His Chinese opponents complain that his building is ugly,
inappropriate and wasteful. Westerners such as the critic Ian
Buruma question the propriety of designing a building that can be
seen as endorsing the propaganda arm of a repressive state that
tells a billion people what to think. It is criticism which
Koolhaas dismisses with growing impatience. 'Participation in
China's modernisation does not have a guaranteed outcome,' he told
one interviewer. 'The future of China is the most compelling
conundrum, its outcome affects all of us and a position of
resistance seems somehow ornamental.'
Beijing's new landmarks promise a new China, one that is
sophisticated enough to move beyond the traditional limits of
totalitarian architecture and the banal expediency of its first
attempts at modernisation.
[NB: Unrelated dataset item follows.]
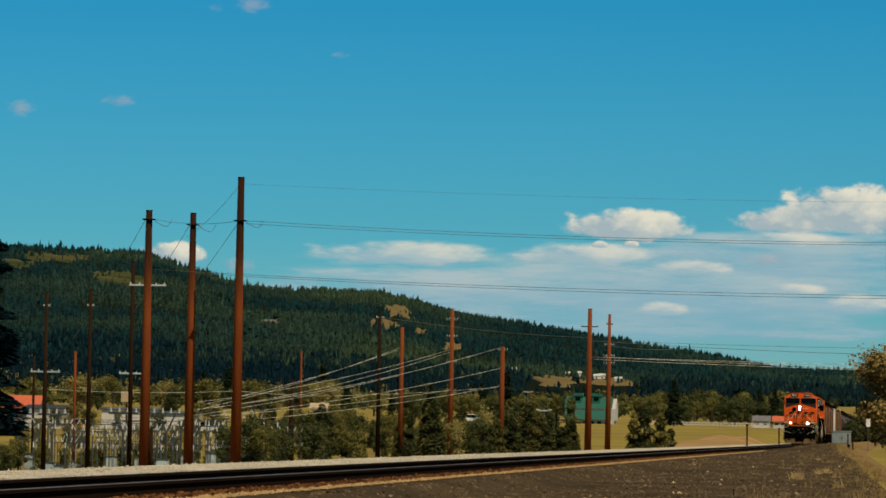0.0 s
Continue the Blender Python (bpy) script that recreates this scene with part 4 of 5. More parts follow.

It promises a glossy future, but one
which is being built with Stalinist despatch, very much like the
old one. To ensure that everything is ready before the games start,
the government has decreed that every crane at the airport, at the
stadium, at CCTV and everywhere else in Beijing must be down by the
end of 2007.
It may help lay the dust that hangs over the city to rest, but it
is going to be bad news for the armies of construction workers from
the airport, and the stadium, and the China TV towers. Their jobs
will come to an end, and with the construction industry in Beijing
effectively shut down for a year, there will be nothing for them to
do. They will be shipped back to their distant villages, and two
centuries back in time, leaving the glossy new city that they have
built to the party elite and the foreigners. The new Beijing will
be a hugely impressive demonstration of China's newfound status as
an economic superpower. But it will also serve to highlight the
faultline that divides the country's rich and poor.